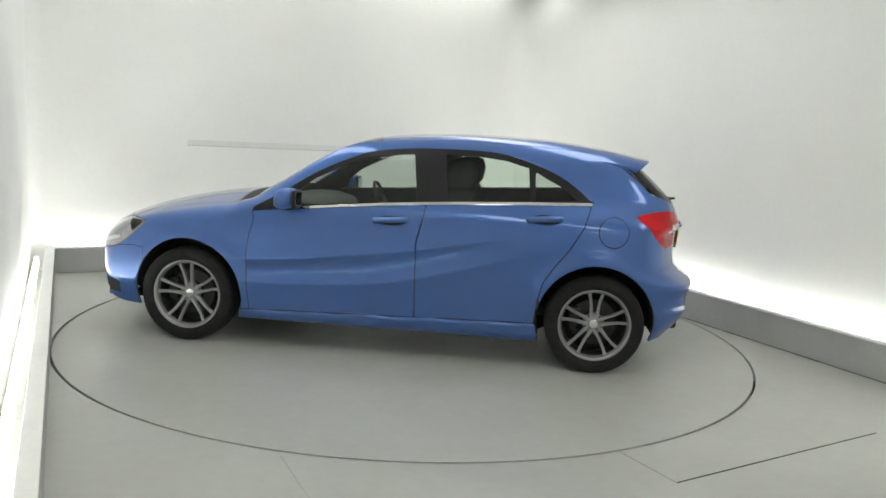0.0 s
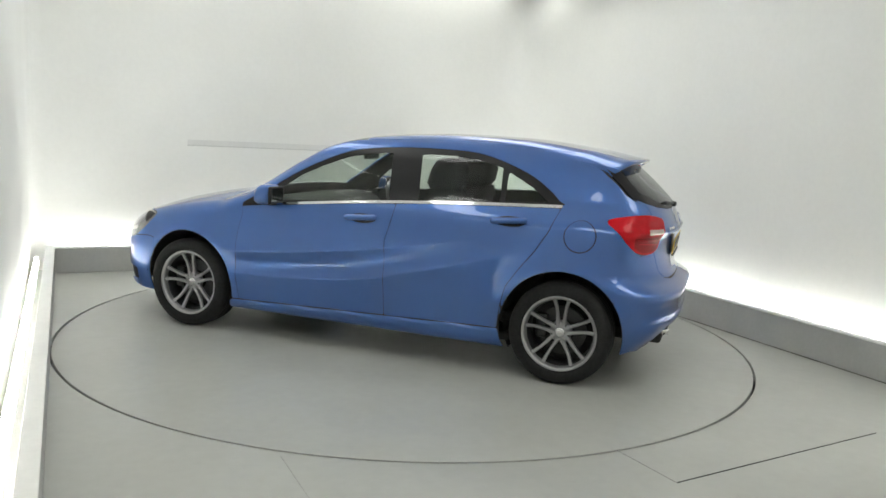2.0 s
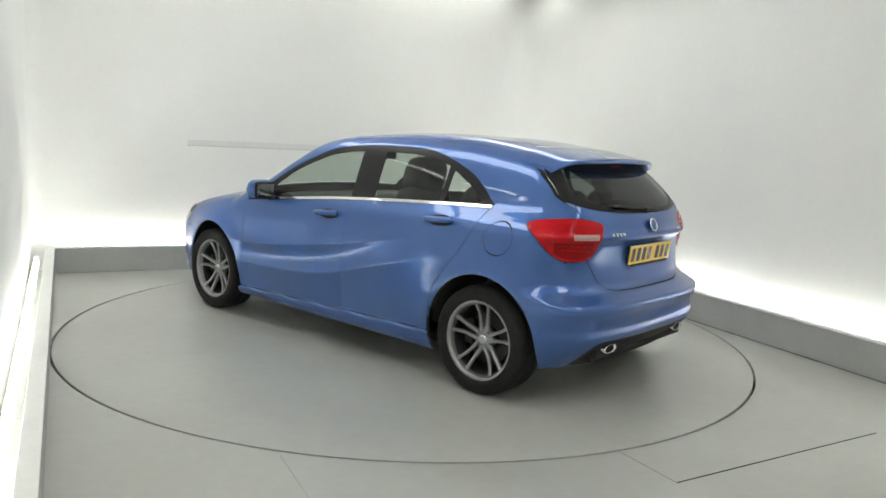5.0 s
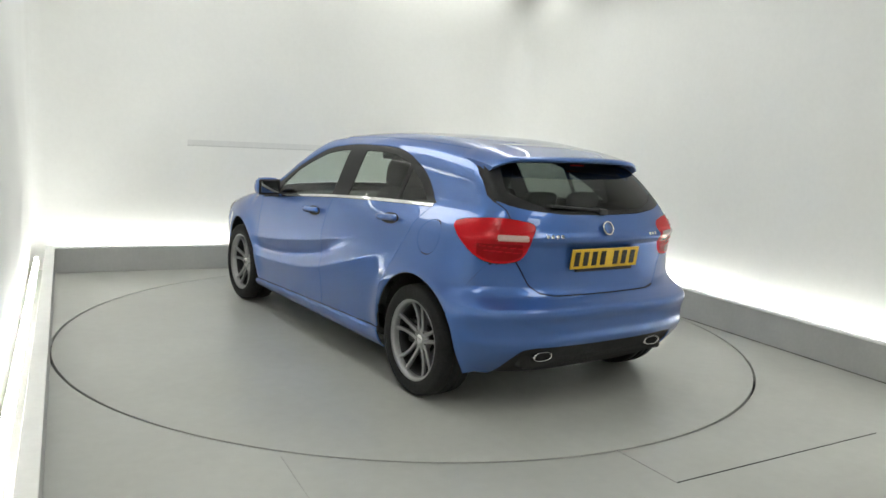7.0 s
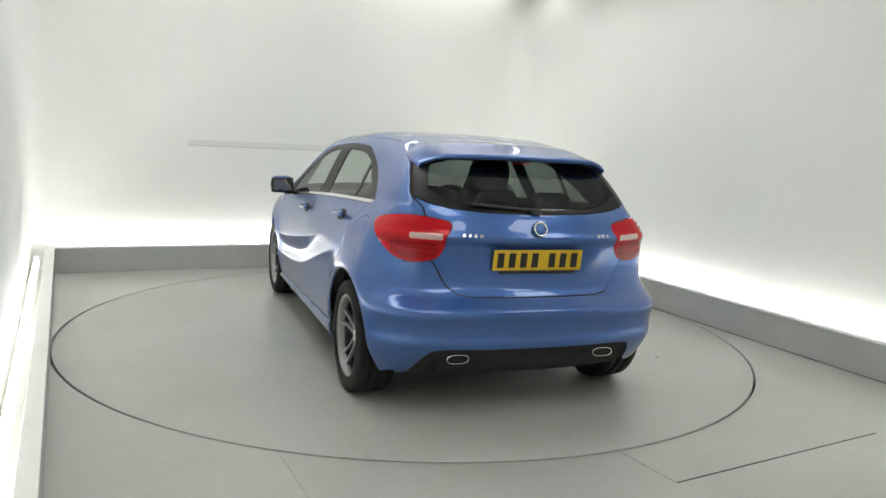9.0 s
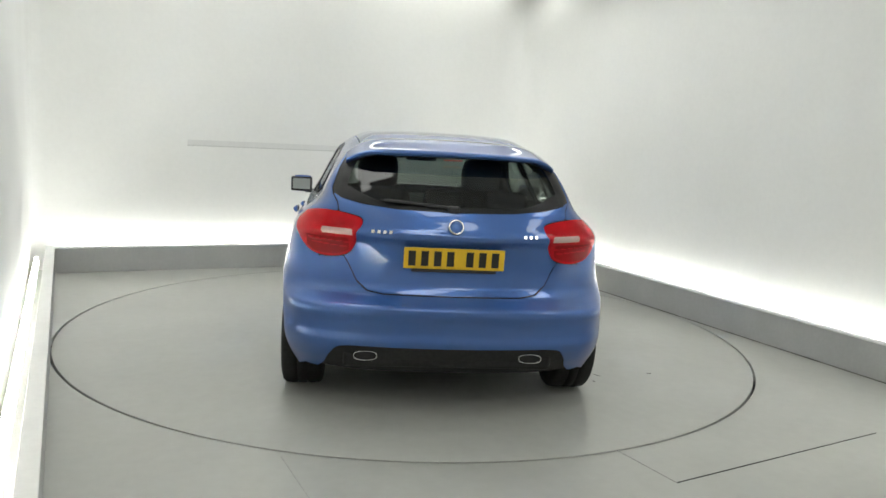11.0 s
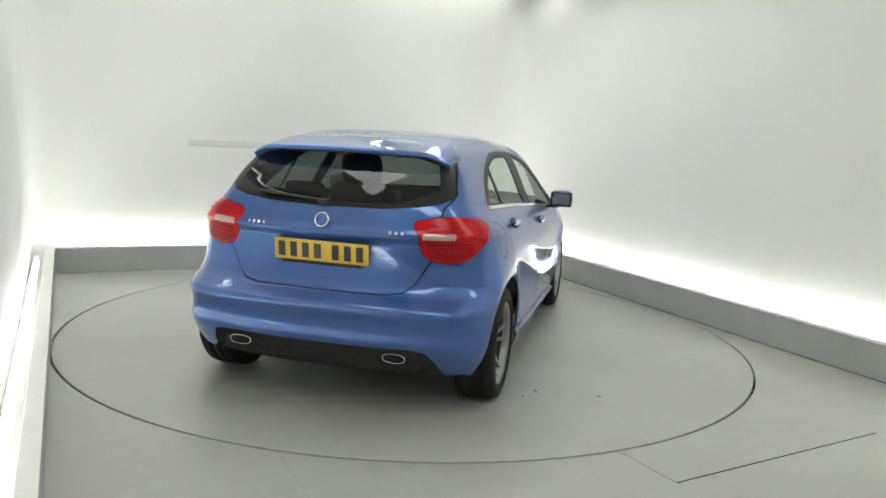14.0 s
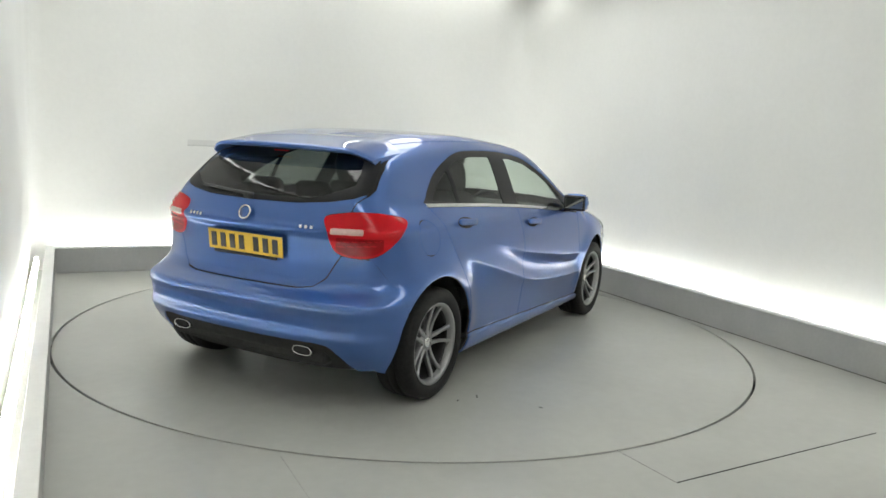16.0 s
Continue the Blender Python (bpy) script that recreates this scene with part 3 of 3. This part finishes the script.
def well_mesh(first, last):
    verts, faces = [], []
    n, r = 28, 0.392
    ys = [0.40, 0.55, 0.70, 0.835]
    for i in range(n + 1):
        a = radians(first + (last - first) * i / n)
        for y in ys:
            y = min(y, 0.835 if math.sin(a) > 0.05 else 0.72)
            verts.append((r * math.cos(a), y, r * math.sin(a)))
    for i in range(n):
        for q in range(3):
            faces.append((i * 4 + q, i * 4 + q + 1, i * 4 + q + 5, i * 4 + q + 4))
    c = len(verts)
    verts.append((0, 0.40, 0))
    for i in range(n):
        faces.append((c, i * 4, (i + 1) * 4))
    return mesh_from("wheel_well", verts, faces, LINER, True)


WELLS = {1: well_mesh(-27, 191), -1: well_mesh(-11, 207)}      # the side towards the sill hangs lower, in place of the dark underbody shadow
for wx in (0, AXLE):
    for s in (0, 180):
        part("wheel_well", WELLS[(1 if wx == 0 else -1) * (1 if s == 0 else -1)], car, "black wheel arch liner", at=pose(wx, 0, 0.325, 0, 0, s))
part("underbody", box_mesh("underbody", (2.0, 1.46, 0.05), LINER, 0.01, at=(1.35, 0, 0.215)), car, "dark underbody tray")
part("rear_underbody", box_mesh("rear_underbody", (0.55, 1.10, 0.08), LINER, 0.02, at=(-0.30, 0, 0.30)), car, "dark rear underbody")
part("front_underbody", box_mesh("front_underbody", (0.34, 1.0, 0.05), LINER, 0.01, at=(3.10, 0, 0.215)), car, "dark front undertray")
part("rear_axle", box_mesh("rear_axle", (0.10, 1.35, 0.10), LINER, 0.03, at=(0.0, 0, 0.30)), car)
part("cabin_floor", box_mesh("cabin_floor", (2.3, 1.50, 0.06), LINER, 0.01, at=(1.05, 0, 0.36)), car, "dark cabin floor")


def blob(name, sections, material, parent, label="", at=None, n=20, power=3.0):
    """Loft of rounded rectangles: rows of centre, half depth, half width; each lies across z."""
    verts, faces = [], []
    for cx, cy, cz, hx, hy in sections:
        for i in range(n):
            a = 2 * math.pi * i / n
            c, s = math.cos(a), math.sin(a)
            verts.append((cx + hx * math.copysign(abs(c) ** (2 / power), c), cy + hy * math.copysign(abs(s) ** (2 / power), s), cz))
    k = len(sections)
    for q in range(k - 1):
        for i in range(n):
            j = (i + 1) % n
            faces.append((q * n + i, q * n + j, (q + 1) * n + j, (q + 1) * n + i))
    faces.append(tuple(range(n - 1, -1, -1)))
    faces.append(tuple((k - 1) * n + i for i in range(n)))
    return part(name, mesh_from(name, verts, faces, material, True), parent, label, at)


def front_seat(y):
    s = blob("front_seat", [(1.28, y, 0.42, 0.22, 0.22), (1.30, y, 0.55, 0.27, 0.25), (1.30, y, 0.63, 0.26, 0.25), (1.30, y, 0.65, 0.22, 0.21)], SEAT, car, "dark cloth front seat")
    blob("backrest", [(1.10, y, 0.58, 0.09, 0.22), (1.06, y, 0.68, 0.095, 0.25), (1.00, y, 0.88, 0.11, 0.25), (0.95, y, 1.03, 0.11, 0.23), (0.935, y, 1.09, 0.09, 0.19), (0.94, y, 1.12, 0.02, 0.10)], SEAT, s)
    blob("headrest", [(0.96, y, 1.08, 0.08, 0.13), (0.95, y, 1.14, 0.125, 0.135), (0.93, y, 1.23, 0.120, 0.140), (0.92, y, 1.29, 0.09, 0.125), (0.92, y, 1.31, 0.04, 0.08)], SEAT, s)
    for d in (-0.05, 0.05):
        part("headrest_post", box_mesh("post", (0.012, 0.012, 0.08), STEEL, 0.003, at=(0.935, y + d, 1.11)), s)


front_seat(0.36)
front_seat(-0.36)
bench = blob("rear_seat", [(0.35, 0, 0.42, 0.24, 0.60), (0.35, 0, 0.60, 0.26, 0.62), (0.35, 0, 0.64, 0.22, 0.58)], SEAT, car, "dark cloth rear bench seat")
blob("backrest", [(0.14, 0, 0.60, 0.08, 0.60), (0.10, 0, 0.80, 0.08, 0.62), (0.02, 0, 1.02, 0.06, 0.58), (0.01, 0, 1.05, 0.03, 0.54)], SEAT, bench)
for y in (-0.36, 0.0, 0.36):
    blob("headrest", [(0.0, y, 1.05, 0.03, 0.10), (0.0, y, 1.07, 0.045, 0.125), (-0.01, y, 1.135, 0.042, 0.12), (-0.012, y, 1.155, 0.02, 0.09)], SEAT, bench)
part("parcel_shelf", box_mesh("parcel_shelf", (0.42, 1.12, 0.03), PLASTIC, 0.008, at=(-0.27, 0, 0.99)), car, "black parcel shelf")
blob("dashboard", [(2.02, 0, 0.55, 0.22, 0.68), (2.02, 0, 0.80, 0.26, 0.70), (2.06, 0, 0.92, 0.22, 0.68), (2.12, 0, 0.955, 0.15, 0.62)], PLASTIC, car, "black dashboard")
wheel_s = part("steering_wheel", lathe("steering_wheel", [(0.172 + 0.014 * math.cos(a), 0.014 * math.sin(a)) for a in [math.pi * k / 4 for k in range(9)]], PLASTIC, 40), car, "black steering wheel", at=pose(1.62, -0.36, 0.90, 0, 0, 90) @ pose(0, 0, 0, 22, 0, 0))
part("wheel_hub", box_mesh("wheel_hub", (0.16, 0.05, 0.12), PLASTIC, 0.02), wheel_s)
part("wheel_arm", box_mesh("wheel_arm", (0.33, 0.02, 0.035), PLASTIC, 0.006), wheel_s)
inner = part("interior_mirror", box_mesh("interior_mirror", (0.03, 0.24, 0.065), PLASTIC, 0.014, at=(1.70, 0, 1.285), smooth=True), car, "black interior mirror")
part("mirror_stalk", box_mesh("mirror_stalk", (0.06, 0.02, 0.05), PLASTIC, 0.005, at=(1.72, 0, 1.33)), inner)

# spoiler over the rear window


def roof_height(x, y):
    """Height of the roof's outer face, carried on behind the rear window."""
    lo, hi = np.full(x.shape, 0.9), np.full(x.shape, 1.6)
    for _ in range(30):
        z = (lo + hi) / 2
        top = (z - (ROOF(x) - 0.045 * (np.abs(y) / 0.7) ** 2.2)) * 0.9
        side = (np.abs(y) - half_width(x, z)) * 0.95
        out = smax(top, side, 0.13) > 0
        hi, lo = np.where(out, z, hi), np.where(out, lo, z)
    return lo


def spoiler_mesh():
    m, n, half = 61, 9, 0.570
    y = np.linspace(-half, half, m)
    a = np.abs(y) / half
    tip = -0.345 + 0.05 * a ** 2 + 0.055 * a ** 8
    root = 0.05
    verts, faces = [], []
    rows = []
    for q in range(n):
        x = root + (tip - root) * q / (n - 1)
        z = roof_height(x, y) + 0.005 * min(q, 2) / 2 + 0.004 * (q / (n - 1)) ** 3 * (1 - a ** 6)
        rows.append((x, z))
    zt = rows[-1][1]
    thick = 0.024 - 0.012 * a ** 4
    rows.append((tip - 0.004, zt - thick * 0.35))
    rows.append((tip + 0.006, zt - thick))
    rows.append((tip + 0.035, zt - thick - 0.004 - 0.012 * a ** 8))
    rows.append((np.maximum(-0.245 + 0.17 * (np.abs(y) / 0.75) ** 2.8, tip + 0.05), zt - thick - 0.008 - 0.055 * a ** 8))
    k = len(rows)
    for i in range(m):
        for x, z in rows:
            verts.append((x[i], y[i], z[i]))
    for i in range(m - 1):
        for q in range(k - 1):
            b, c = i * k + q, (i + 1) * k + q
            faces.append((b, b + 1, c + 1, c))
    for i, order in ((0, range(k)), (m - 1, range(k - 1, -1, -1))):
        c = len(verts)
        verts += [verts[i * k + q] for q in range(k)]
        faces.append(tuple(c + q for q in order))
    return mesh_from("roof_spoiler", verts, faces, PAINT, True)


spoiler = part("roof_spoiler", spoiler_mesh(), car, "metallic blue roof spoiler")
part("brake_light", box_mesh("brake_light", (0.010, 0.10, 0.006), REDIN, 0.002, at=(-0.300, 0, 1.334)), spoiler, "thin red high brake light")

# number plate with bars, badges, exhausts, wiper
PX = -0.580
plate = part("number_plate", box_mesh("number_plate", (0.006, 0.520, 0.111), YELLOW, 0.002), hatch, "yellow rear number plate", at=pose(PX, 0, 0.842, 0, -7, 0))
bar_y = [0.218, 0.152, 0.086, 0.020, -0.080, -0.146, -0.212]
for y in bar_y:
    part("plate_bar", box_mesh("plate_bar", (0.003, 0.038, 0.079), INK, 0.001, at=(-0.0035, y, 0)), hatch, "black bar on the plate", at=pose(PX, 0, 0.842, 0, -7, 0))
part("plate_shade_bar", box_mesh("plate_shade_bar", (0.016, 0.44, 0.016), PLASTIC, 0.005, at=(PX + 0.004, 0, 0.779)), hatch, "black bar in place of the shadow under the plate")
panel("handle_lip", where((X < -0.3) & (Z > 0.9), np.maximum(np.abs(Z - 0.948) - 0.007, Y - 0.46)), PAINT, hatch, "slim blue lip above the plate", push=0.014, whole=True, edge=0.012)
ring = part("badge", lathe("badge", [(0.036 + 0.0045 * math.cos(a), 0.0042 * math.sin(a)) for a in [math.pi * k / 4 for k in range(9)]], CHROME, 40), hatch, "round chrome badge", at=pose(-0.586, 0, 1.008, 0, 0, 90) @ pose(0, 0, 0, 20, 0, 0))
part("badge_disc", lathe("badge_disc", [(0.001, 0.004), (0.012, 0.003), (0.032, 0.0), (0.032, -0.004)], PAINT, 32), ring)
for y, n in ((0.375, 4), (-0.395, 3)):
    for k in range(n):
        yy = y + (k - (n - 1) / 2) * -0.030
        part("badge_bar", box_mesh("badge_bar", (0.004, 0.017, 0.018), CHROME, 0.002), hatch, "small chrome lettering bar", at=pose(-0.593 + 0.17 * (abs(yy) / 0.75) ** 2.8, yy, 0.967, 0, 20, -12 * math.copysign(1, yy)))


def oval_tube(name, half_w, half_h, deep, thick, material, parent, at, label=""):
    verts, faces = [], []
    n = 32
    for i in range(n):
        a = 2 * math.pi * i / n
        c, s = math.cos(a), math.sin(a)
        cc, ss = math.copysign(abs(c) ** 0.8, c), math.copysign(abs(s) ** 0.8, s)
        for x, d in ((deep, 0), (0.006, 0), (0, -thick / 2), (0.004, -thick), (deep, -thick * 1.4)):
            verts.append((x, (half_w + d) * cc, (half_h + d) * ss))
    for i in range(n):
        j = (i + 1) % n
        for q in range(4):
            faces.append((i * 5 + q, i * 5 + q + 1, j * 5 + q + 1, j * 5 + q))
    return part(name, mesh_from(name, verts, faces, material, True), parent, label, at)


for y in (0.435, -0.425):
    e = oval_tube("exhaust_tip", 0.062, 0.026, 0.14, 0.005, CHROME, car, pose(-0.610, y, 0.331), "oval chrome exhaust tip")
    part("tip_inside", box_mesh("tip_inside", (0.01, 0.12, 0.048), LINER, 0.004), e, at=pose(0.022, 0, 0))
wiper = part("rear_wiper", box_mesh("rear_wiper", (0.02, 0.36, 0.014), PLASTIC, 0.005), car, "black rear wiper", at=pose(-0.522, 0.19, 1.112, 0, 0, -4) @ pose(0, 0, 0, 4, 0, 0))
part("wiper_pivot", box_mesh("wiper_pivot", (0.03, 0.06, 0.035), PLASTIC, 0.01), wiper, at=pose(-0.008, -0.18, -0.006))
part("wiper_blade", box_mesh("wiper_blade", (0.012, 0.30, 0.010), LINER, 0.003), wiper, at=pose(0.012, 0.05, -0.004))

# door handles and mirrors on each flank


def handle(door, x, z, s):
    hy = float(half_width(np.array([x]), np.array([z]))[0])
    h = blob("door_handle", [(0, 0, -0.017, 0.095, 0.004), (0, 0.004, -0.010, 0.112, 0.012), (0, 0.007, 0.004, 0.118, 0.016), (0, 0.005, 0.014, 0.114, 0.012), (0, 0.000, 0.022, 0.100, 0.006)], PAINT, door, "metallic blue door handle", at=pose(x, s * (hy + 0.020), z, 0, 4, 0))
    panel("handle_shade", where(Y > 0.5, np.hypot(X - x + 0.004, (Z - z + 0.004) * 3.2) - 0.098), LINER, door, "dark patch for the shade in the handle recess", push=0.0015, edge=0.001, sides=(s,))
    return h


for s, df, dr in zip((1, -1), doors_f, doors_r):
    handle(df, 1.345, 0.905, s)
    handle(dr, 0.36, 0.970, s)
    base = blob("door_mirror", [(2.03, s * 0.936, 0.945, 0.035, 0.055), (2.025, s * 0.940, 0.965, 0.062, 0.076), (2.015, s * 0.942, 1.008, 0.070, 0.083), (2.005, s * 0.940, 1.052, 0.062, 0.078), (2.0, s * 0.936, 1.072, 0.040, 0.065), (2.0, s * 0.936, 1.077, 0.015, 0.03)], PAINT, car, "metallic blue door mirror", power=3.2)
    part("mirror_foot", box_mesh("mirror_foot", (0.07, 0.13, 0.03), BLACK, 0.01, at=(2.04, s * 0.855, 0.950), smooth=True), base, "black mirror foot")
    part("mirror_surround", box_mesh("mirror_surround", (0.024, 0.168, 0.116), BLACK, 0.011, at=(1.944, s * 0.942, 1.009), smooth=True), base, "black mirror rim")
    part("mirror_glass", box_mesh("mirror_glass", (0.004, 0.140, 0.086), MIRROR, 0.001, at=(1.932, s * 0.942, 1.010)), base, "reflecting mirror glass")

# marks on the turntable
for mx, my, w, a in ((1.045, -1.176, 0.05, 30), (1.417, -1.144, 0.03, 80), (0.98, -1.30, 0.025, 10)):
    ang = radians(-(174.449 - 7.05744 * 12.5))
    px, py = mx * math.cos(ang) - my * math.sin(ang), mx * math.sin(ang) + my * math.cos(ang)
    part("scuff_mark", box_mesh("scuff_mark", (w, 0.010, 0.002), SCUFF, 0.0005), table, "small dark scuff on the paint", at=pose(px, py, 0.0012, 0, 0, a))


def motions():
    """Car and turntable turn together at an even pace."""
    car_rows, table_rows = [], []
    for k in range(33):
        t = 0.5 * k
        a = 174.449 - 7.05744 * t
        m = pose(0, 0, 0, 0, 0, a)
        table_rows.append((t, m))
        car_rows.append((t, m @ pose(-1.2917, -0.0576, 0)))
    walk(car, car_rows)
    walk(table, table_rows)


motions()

* * * * * * * * *

◆ What the task requires
Leave out the pictures and repeat exactly the lines from the start of the material through the line that contains "faces, LINER, True)", both included.

◆ Correct answer
0.0 s
2.0 s
5.0 s
7.0 s
9.0 s
11.0 s
14.0 s
16.0 s
Continue the Blender Python (bpy) script that recreates this scene with part 3 of 3. This part finishes the script.
def well_mesh(first, last):
    verts, faces = [], []
    n, r = 28, 0.392
    ys = [0.40, 0.55, 0.70, 0.835]
    for i in range(n + 1):
        a = radians(first + (last - first) * i / n)
        for y in ys:
            y = min(y, 0.835 if math.sin(a) > 0.05 else 0.72)
            verts.append((r * math.cos(a), y, r * math.sin(a)))
    for i in range(n):
        for q in range(3):
            faces.append((i * 4 + q, i * 4 + q + 1, i * 4 + q + 5, i * 4 + q + 4))
    c = len(verts)
    verts.append((0, 0.40, 0))
    for i in range(n):
        faces.append((c, i * 4, (i + 1) * 4))
    return mesh_from("wheel_well", verts, faces, LINER, True)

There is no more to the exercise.